Please can you simply tell me the equations? May be when i will see them i will understand. The four equations for
vxa=
vya=
vxb=
vyb=
with variables of
ma
mb
vxa0
vya0
vxb0
vyb0

12. Jun 1, 2012

### dimension10

Oh, ok.

13. Jun 1, 2012

### Infinitum

Yes, these are correct.

A little rearrangement in the equations will help. To start with, eliminate 1/2 from the kinetic energy equation, and then bring the terms with the same masses in each equation to the same side and use $a^2-b^2 = (a+b)(a-b)$. You will get a similar term from the momentum equations which you can substitute to solve further.

14. Jun 4, 2012

### wolfblood

I hava another question because i still have 3 equations with 4 unknowns could I do something like

mA*(vxA0^2+vyA0^2)/2+mB*(vxB0^2+vyB0^2)/2=mA*(vxA^2+vyA^2)/2+mB*(vxB^2+vyB^2)/2

mA*(vxA0^2+vyA0^2)+mB*(vxB0^2+vyB0)=mA*(vxA^2+vyA^2)+mB*(vxB^2+vyB^2)

fine

mA*(vxA0^2+vyA0^2)-mA*(vxA^2+vyA^2)=mB*(vxB^2+vyB^2)-mB*(vxB0^2+vyB0)

vxA0*mA-vxA1*mA=vxB1*mB-vxB0*mB
vyA0*mA-vyA1*mA=vyB1*mB-vyB0*mB
from it
mA*(vxA0-vxA1)=mb*(vxB1-vxB0)
mA*(vyA0-vyA1)=mb*(vyB1-vyB0)

but i still see 4 things i need to get vxA1 vyA1 vxB1 vyB1 and 3 equations plese which one is fourth?

Or can somebody solve this to get vxA1 vyA1 vxB1 vyB1 because i know one mathematical rule if i have n unkowns i need n equations.

15. Jun 4, 2012

### Infinitum

Let (vxA0-vxA1) = p be one variable, and (vxB1-vxB0)=q be another.

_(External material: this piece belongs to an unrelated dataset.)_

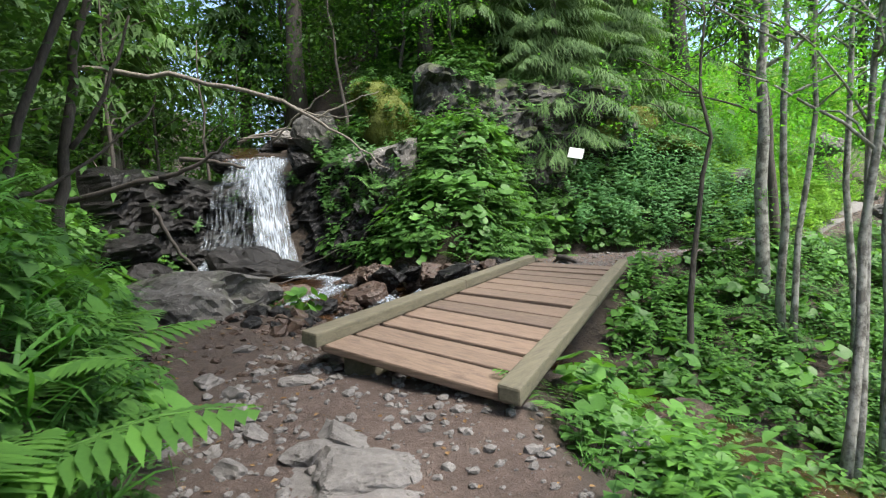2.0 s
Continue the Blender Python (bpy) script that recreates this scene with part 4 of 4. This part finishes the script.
# ---- undergrowth ----
def scatter(n, box, seed):
    rs = np.random.RandomState(seed)
    x = rs.uniform(box[0], box[1], n)
    y = rs.uniform(box[2], box[3], n)
    e = 0.06
    z = surface(x, y)
    gx, gy = (surface(x + e, y) - surface(x - e, y)) / (2 * e), (surface(x, y + e) - surface(x, y - e)) / (2 * e)
    _, dirt, wet, grs = land(x, y)
    d, level, side = stream_at(x, y)
    steep = np.hypot(gx, gy)
    keep = rs.uniform(0, 3.0, n) < np.sqrt(1 + np.minimum(steep, 2.8) ** 2)
    keep &= (dirt < rs.uniform(0.05, 0.5, n)) & (wet < 0.25)
    # bridge stays clear
    k = (y - 6.2) / 6.2
    left, right = -0.95 + 1.4 * k, 0.72 + 1.3 * k
    keep &= ~((y > 5.8) & (y < 12.7) & (x > left) & (x < right))
    keep &= ~((side < 0) & (x < 0) & (y > 5.6) & (y < 9.4) & (x > lerp(y, LEFT_FOOT) + 0.05))
    # fall face and its foot stay bare
    keep &= ~((x > -5.3) & (x < -2.9) & (y > 12.0) & (y < 14.5))
    keep &= np.hypot((x + 3.2) * 0.75, y - 9.9) > 0.85
    return dict(x=x[keep], y=y[keep], z=z[keep], lean=np.arctan2(-gy, -gx)[keep], tilt=np.minimum(np.arctan(steep) * 0.35, 0.4)[keep], grass=grs[keep], side=side[keep], d=d[keep], rs=rs)


def plants(name, shapes, s, choose, size, material, label, lo=0.7, hi=1.25, sink=0.0):
    rs = s["rs"]
    i = np.nonzero(choose)[0]
    pick = rs.randint(0, len(shapes), len(i))
    groups = []
    for k, (v, f) in enumerate(shapes):
        j = i[pick == k]
        if len(j):
            p = np.stack([s["x"][j], s["y"][j], s["z"][j] - sink], -1)
            groups.append((v, f, matrices(p, size * rs.uniform(lo, hi, len(j)), rs.uniform(0, 6.28, len(j)), s["lean"][j], s["tilt"][j]), 0))
    if groups:
        tagged(new(name, merged(name, groups, [material])), label, "plants", kind="stuff")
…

Do you see how to solve this now?

16. Jul 3, 2012

### wolfblood

I don't see i think i am missing something about angles and vector redistribution :(

17. Jul 14, 2012

### wolfblood

18. Nov 30, 2012

### tpfitzpatrick

First: Momentum is always conserved.
Second: In elastic collisions, kinetic energy is also conserved.
When objects collide elastically in 2 dimensions, the geometry of the collision is also important because the impulse delivered to each object is along the lined connecting the two centers of mass.